La réforme réglementaire dite Bâle III est devenue « un phénomène européen », a estimé jeudi le président de BNP Paribas, Baudouin Prot, en référence au report sine die du calendrier d'application par la Réserve fédérale américaine vendredi.

Pour justifier sa décision, la banque centrale américaine a fait état de l'« inquiétude » de « nombreux » établissements bancaires quant à une application stricte du nouveau cadre réglementaire dès début 2013, comme prévu initialement, alors qu'elles n'y seraient pas suffisamment préparées. Une de ses dirigeantes, Elizabeth Duke, a déclaré dans un discours que « tous ses collègues au directoire » de la Fed étaient « inquiets des effets » que l'application de ces nouvelles règles pourraient avoir sur « les activités de prêt de banques de proximité ».

« Le commentaire est extrêmement clair », a estimé Baudoin Prot lors d'une table ronde organisée dans le cadre des entretiens de l'Autorité des marchés financiers (AMF). « M. (le commissaire européen aux Services financiers Michel) Barnier avait dit qu'il n'appliquerait pas Bâle III tant que les Américains ne l'appliqueraient pas.

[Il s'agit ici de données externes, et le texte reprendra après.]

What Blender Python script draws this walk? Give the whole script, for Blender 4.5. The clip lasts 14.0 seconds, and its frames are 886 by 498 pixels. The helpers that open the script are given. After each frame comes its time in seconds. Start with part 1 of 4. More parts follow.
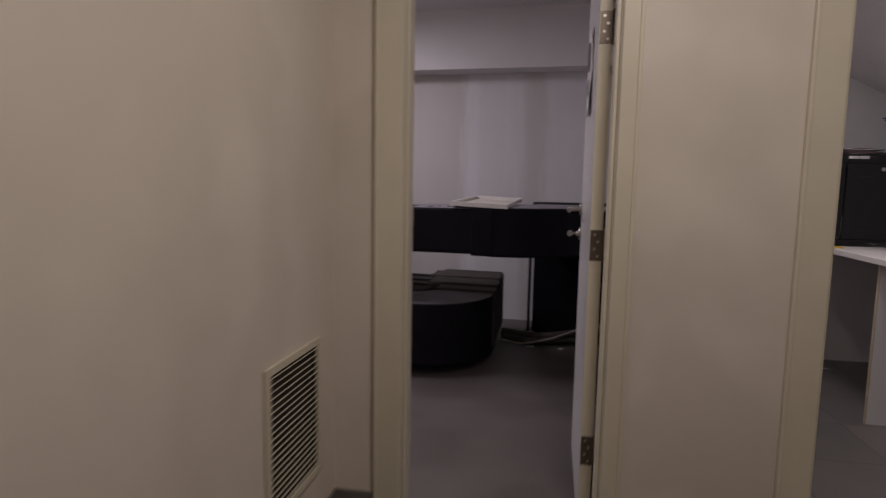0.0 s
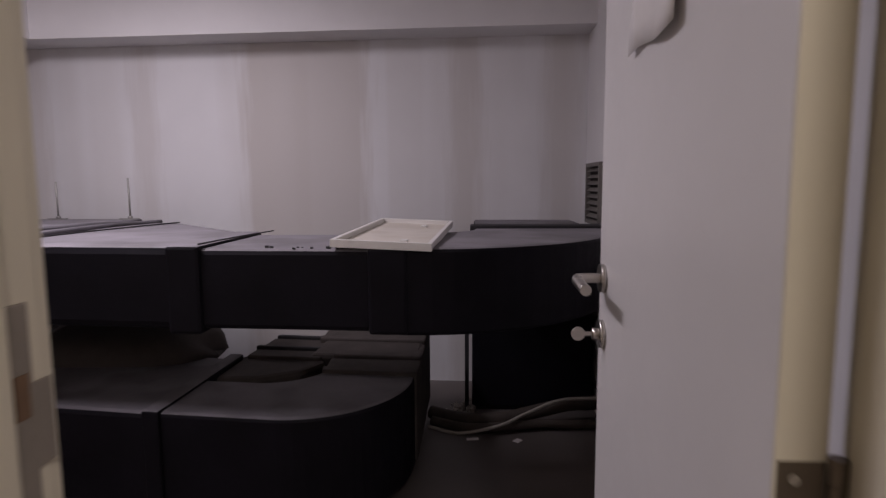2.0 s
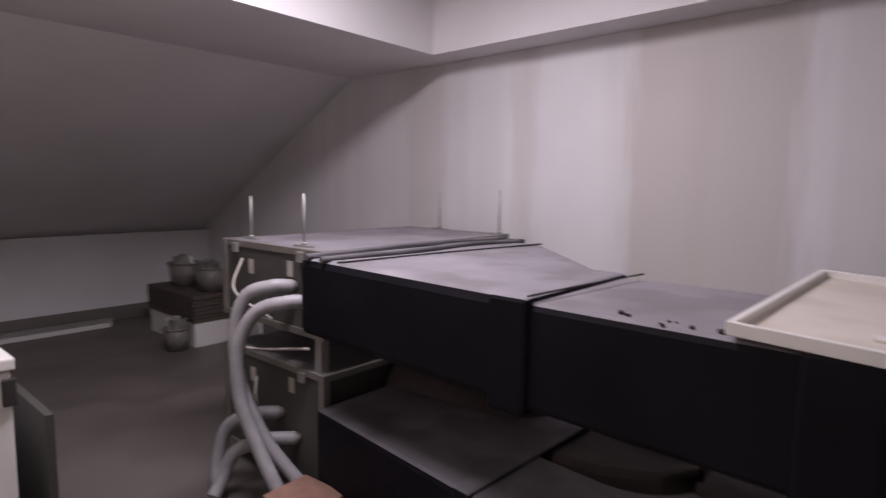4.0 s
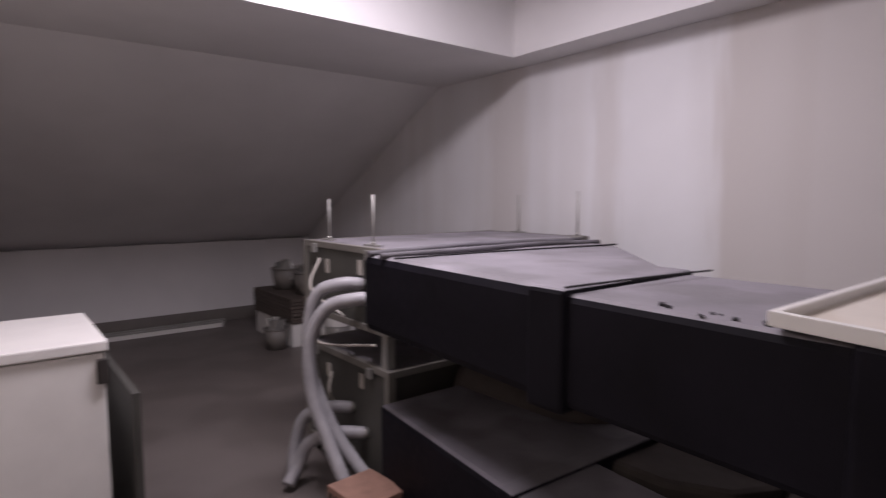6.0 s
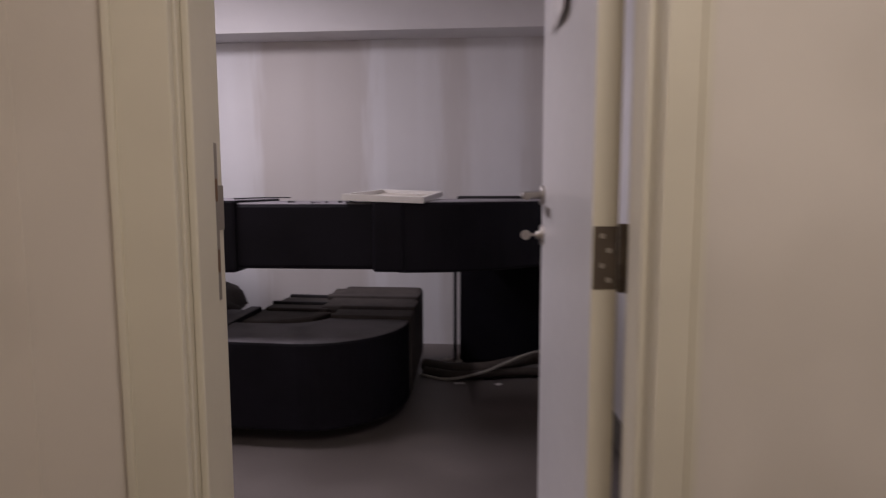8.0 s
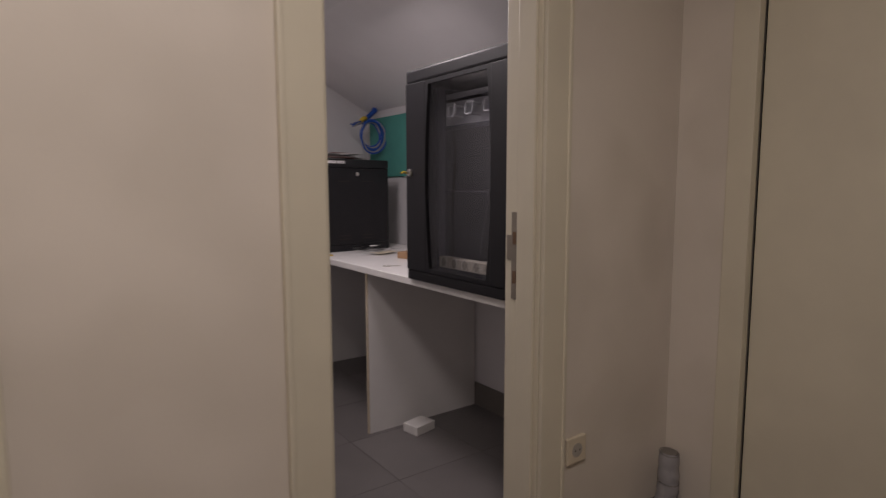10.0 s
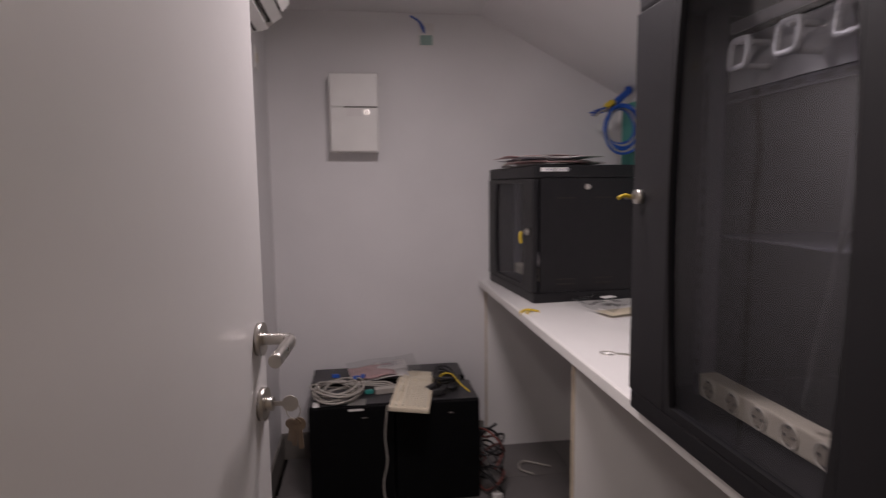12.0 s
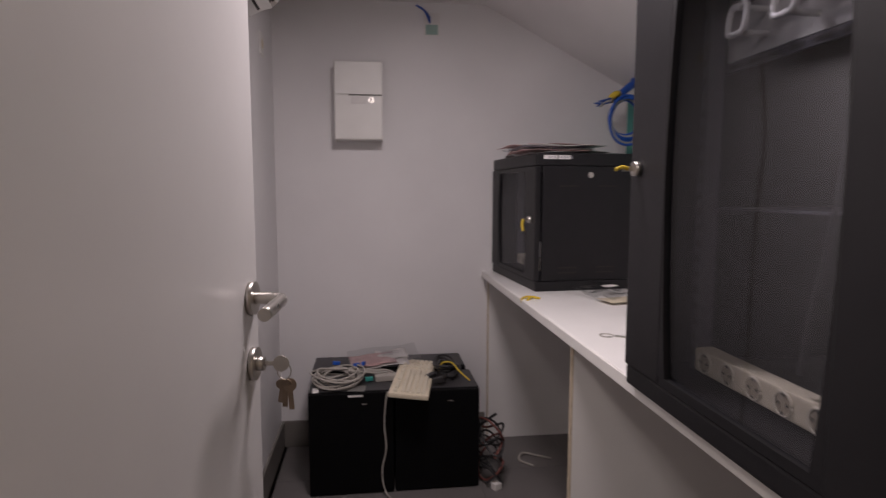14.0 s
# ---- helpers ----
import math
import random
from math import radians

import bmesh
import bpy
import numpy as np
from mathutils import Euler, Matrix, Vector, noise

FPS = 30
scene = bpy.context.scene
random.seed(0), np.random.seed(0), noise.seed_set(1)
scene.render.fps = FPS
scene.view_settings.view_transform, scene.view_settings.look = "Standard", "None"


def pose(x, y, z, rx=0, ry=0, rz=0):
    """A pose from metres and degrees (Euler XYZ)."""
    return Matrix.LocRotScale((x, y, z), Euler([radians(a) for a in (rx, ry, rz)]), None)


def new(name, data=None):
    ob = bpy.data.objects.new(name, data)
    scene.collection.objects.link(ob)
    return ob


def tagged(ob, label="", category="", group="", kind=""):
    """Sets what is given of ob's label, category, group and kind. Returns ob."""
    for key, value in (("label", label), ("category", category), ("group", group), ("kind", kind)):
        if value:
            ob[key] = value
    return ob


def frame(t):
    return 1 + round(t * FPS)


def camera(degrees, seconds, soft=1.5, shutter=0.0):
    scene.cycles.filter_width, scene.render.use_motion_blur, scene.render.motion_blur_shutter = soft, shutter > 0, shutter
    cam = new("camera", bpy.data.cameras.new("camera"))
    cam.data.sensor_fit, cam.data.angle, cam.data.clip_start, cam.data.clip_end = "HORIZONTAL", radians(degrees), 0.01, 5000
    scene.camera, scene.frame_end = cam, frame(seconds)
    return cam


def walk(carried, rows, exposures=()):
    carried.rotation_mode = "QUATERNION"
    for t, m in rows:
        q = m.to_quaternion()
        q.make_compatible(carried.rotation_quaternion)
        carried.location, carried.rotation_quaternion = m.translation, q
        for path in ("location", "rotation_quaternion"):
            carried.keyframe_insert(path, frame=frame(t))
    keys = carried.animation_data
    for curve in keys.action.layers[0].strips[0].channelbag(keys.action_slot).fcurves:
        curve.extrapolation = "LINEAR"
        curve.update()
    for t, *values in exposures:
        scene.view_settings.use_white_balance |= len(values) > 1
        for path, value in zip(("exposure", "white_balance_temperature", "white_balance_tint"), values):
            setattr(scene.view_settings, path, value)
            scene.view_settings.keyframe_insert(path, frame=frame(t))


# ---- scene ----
cam = camera(75.3, 14.0, soft=1.3, shutter=0.5)
PATH = [
    (0.0, (-0.150, 1.070, 1.169, 83.69, -1.03, 10.49)),
    (0.5, (-0.196, 1.531, 1.254, 83.48, -0.24, 4.87)),
    (1.0, (-0.270, 1.919, 1.278, 83.39, -0.17, 2.66)),
    (1.5, (-0.274, 2.265, 1.253, 83.59, -0.20, 2.69)),
    (2.0, (-0.257, 2.532, 1.254, 83.56, 0.32, 2.79)),
    (2.5, (-0.286, 2.745, 1.269, 83.77, 0.59, 5.95)),
    (3.0, (-0.362, 2.894, 1.279, 84.44, -0.06, 17.06)),
    (3.5, (-0.408, 3.075, 1.295, 84.38, -0.71, 29.28)),
    (4.0, (-0.429, 3.211, 1.323, 83.66, -0.86, 40.77)),
    (4.2, (-0.408, 3.337, 1.308, 84.10, -0.49, 47.78)),
    (5.3, (-0.360, 3.380, 1.285, 84.60, -0.20, 62.00)),
    (6.5, (-0.269, 3.199, 1.231, 84.79, 0.18, 34.31)),
    (7.0, (-0.230, 2.911, 1.172, 84.40, -0.11, 16.22)),
    (7.5, (-0.208, 2.523, 1.120, 84.27, 0.23, 9.52)),
    (8.0, (-0.216, 2.068, 1.090, 84.27, 0.11, 2.27)),
    (8.5, (-0.164, 1.683, 1.109, 84.38, -0.45, -8.47)),
    (9.0, (-0.041, 1.487, 1.168, 84.09, -0.16, -18.98)),
    (9.2, (-0.003, 1.530, 1.187, 84.04, 0.05, -22.52)),
    (10.2, (0.200, 1.860, 1.250, 83.70, 0.10, -37.00)),
    (11.3, (0.643, 2.482, 1.313, 83.06, 0.22, -26.13)),
    (11.5, (0.711, 2.552, 1.309, 83.30, 0.31, -23.97)),
    (12.0, (0.881, 2.684, 1.313, 83.84, 0.67, -7.91)),
    (12.5, (0.991, 2.781, 1.309, 84.04, 0.39, -2.63)),
    (13.0, (1.025, 2.826, 1.287, 84.13, 0.25, -1.21)),
    (13.5, (1.000, 2.796, 1.264, 84.21, 0.20, -1.36)),
    (14.0, (0.903, 2.677, 1.248, 84.17, -0.06, -7.09)),
]
EXPOSURE = ((0.0, -0.74), (0.6, -0.6), (1.2, -0.52), (2.0, -0.5), (2.7, -0.35), (3.5, -0.1), (7.1, -0.05), (8.0, -0.25), (9.0, -0.4), (11.4, -0.35), (12.2, 0.02), (14.0, 0.03))
walk(cam, [(t, pose(*p)) for t, p in PATH], EXPOSURE)

# One ceiling lamp in each of the three spaces; no daylight reaches the place.
def lamp(name, x, y, z, sx, sy, watts, colour):
    data = bpy.data.lights.new(name, "AREA")
    data.shape, data.size, data.size_y, data.energy, data.color = "RECTANGLE", sx, sy, watts, colour
    ob = new(name, data)
    ob.location = (x, y, z)
    return ob


lamp("plant_room_lamp", -2.02, 4.30, 2.53, 0.34, 1.15, 50, (1.0, 0.90, 1.03))
lamp("rack_room_lamp", 1.07, 3.98, 2.055, 0.28, 0.28, 14, (1.0, 0.875, 0.91))
lamp("corridor_lamp", 0.2, 1.78, 2.352, 0.35, 0.35, 21, (1.0, 0.875, 0.85))
world = bpy.data.worlds.new("world")
world.use_nodes = True
world.node_tree.nodes["Background"].inputs[0].default_value = (0.0, 0.0, 0.0, 1)
scene.world = world
scene.view_settings.exposure = 0.0


# ---- materials ----
def material(name, colour, rough=0.6, metal=0.0, vary=0.12, scale=6.0, bump=0.1, fine=120.0, stretch=(1, 1, 1), stain=None, stain_amount=0.0, alike=False, spec=0.5):
    m = bpy.data.materials.new(name)
    m.use_nodes = True
    nt = m.node_tree
    n, l = nt.nodes, nt.links
    b = n["Principled BSDF"]
    b.inputs["Roughness"].default_value, b.inputs["Metallic"].default_value = rough, metal
    b.inputs["Specular IOR Level"].default_value = spec
    co = n.new("ShaderNodeTexCoord")
    mp = n.new("ShaderNodeMapping")
    mp.inputs["Scale"].default_value = stretch
    l.new(co.outputs["Object"], mp.inputs["Vector"])
    big = n.new("ShaderNodeTexNoise")
    big.inputs["Scale"].default_value, big.inputs["Detail"].default_value = scale, 5
    l.new(mp.outputs[0], big.inputs["Vector"])
    ramp = n.new("ShaderNodeValToRGB")
    ramp.color_ramp.elements[0].position, ramp.color_ramp.elements[1].position = 0.3, 0.7
    ramp.color_ramp.elements[0].color = (*[c * (1 - vary) for c in colour], 1)
    ramp.color_ramp.elements[1].color = (*[min(1, c * (1 + vary * 0.6)) for c in colour], 1)
    l.new(big.outputs["Fac"], ramp.inputs["Fac"])
    out = ramp.outputs["Color"]
    small = n.new("ShaderNodeTexNoise")
    small.inputs["Scale"].default_value, small.inputs["Detail"].default_value = fine, 3
    l.new(co.outputs["Object"], small.inputs["Vector"])
    if stain:
        mp2 = n.new("ShaderNodeMapping")
        mp2.inputs["Scale"].default_value = stain[1]
        l.new(co.outputs["Object"], mp2.inputs["Vector"])
        st = n.new("ShaderNodeTexNoise")
        st.inputs["Scale"].default_value, st.inputs["Detail"].default_value = stain[2], 1
        l.new(mp2.outputs[0], st.inputs["Vector"])
        r2 = n.new("ShaderNodeValToRGB")
        r2.color_ramp.elements[0].position, r2.color_ramp.elements[1].position = 0.46, 0.6
        r2.color_ramp.elements[0].color, r2.color_ramp.elements[1].color = (0, 0, 0, 1), (stain_amount,) * 3 + (1,)
        l.new(st.outputs["Fac"], r2.inputs["Fac"])
        mix = n.new("ShaderNodeMix")
        mix.data_type = "RGBA"
        l.new(r2.outputs["Color"], mix.inputs[0])
        l.new(out, mix.inputs[6])
        mix.inputs[7].default_value = (*stain[0], 1)
        out = mix.outputs[2]
    if alike:
        info = n.new("ShaderNodeObjectInfo")
        hsv = n.new("ShaderNodeHueSaturation")
        mr = n.new("ShaderNodeMapRange")
        mr.inputs["To Min"].default_value, mr.inputs["To Max"].default_value = 0.9, 1.1
        l.new(info.outputs["Random"], mr.inputs["Value"])
        l.new(mr.outputs[0], hsv.inputs["Value"])
        l.new(out, hsv.inputs["Color"])
        out = hsv.outputs["Color"]
    l.new(out, b.inputs["Base Color"])
    rr = n.new("ShaderNodeMapRange")
    rr.inputs["To Min"].default_value, rr.inputs["To Max"].default_value = max(0.02, rough - 0.1), min(1, rough + 0.1)
    l.new(small.outputs["Fac"], rr.inputs["Value"])
    l.new(rr.outputs[0], b.inputs["Roughness"])
    bp = n.new("ShaderNodeBump")
    bp.inputs["Strength"].default_value, bp.inputs["Distance"].default_value = bump, 0.002
    l.new(small.outputs["Fac"], bp.inputs["Height"])
    l.new(bp.outputs[0], b.inputs["Normal"])
    return m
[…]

Je voudrais savoir ce que va faire M. Barnier » maintenant, a lancé le président de BNP Paribas.

Faisant allusion à la loi américaine dite Fatca, qui impose aux établissements financiers du monde entier de communiquer des informations concernant leurs clients américains, Prot a estimé que ce n'était « plus la peine d'aller à Bâle, puisque le Congrès (américain) dirige les affaires mondiales ».

« Combien faudra-t-il de Bâle ? »'

« Les Américains se sont rendus compte que c'était un petit peu compliqué et risqué et ils ont décidé de prendre leur temps », a observé le président de l'AMF, Gérard Rameix. « Si c'est les Etats-Unis, ce n'est pas grave, c'est la moitié de l'industrie mondiale », a ironisé Prot. « Combien faudra-t-il de Bâle ? », a-t-il lancé, rappelant que les banques américaines n'avaient jamais appliqué le cadre réglementaire dit Bâle II, dont l'élaboration avait pourtant été menée avec une forte implication des régulateurs américains.

En Europe, l'adoption du texte d'application de Bâle III a pris du retard, mais la présidence chypriote continue à croire à un accord final d'ici la fin de l'année. « Bâle III semble ne pas devoir être appliqué dans la zone d'où est partie la crise », a renchéri le PDG de Société Générale, Frédéric Oudéa, lors d'une autre table ronde. « Mon inquiétude, c'est de savoir si demain, nous pouvons continuer à faire notre travail de manière compétitive », a-t-il expliqué, pointant les conséquences possibles d'un déséquilibre réglementaire qui favoriserait les grandes banques américaines. « Ne soyons pas naïfs, nous sommes dans une compétition internationale pour capter la croissance », a prévenu Frédéric Oudéa.